* **PROBLEM DESCRIPTION**: Spot each line that carries the word "pixels"; copy those lines.

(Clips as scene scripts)
* START *

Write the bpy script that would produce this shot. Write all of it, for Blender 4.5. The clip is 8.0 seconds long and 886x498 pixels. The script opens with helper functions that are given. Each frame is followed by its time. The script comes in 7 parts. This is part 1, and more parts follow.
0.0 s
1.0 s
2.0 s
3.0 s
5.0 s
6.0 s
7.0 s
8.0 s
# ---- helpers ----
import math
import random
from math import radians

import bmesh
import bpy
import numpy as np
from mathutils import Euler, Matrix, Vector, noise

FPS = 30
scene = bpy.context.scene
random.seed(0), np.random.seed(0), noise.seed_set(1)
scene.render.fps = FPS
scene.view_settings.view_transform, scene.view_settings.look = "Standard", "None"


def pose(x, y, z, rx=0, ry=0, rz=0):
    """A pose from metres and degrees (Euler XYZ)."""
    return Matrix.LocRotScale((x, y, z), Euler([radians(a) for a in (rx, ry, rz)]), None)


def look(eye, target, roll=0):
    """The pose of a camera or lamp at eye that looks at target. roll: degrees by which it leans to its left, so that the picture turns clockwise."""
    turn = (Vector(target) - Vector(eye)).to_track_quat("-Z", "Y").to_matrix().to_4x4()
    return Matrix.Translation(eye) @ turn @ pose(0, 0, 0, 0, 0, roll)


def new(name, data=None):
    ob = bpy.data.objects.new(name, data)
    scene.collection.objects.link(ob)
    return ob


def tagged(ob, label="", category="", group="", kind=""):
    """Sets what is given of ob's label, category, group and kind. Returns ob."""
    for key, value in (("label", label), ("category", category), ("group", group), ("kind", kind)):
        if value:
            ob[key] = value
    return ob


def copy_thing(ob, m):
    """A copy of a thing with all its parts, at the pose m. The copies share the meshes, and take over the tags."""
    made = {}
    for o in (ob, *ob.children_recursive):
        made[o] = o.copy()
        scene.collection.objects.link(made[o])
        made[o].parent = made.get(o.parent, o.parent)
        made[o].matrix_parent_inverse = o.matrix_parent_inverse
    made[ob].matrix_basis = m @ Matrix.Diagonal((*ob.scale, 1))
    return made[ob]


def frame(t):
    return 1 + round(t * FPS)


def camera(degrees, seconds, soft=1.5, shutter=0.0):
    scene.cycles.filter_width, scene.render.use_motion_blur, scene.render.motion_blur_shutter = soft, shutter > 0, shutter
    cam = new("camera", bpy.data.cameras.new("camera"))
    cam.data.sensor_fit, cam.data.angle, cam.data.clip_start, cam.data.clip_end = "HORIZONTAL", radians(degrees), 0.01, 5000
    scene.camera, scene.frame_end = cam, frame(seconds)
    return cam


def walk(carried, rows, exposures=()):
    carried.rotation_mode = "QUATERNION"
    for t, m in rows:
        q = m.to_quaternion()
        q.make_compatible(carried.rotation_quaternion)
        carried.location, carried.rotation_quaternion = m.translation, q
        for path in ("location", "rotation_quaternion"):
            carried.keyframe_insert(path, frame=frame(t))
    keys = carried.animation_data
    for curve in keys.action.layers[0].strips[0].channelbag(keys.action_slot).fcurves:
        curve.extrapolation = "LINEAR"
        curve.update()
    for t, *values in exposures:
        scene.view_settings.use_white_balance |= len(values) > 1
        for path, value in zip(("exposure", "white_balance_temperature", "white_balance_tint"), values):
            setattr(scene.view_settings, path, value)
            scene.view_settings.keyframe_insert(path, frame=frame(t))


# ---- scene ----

* END *
* START *

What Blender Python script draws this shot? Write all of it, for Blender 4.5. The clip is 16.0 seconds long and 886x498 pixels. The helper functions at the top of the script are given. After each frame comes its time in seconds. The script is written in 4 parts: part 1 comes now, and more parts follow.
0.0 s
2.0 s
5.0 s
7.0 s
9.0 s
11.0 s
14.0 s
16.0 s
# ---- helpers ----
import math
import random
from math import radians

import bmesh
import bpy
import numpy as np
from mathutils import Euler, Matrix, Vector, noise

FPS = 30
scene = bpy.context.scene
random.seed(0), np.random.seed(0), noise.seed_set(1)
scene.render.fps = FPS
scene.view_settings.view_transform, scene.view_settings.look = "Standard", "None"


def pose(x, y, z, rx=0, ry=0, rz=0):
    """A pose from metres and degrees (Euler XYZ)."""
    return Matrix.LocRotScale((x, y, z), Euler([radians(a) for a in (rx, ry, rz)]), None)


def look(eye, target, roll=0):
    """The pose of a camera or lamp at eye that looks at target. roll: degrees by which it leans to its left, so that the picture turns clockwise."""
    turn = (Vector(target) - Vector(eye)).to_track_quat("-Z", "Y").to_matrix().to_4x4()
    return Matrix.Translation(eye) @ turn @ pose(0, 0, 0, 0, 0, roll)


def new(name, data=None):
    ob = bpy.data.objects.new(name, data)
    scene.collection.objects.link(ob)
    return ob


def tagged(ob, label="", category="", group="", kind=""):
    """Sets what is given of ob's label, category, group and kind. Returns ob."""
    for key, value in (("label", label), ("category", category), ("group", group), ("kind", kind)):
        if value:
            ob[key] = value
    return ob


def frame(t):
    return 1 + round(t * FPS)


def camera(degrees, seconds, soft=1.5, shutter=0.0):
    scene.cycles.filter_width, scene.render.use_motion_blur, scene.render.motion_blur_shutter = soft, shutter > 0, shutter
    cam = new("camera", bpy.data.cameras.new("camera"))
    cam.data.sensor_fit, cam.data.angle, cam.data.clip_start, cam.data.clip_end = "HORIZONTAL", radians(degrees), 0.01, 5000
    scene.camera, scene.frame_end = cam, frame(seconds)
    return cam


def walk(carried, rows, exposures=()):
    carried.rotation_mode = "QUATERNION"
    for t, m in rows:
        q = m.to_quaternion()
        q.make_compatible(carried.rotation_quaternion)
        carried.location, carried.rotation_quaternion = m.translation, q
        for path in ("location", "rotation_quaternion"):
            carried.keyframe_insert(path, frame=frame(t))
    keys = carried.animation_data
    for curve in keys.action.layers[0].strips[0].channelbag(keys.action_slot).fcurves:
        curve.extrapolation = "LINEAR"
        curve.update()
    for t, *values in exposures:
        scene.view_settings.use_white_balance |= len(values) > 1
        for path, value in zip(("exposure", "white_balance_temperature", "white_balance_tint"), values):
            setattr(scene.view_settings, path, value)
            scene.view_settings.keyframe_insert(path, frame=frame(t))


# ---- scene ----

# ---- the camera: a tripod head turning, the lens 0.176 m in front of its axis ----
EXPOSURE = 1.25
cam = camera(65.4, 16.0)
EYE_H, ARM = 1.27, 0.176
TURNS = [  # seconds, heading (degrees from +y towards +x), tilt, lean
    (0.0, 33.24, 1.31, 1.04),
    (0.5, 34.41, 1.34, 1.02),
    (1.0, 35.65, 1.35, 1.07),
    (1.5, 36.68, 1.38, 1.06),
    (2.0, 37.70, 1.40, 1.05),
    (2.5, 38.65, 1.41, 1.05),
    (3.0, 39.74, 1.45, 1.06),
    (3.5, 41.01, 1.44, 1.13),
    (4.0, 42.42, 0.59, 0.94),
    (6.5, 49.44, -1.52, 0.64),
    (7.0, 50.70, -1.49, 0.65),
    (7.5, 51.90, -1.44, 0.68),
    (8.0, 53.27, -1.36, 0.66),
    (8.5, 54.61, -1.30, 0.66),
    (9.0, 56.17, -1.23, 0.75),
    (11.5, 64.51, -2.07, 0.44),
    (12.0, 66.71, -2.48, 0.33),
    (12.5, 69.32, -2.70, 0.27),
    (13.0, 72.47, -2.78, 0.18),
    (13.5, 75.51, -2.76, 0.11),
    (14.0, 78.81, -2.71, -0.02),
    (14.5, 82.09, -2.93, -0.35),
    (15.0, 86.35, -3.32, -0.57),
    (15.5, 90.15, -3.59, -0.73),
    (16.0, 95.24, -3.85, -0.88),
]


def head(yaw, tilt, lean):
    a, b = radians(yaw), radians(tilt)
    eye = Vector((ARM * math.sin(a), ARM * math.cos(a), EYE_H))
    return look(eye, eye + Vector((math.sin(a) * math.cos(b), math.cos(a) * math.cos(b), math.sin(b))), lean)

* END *

* **WORKED ANSWER**:
Write the bpy script that would produce this shot. Write all of it, for Blender 4.5. The clip is 8.0 seconds long and 886x498 pixels. The script opens with helper functions that are given. Each frame is followed by its time. The script comes in 7 parts. This is part 1, and more parts follow.
What Blender Python script draws this shot? Write all of it, for Blender 4.5. The clip is 16.0 seconds long and 886x498 pixels. The helper functions at the top of the script are given. After each frame comes its time in seconds. The script is written in 4 parts: part 1 comes now, and more parts follow.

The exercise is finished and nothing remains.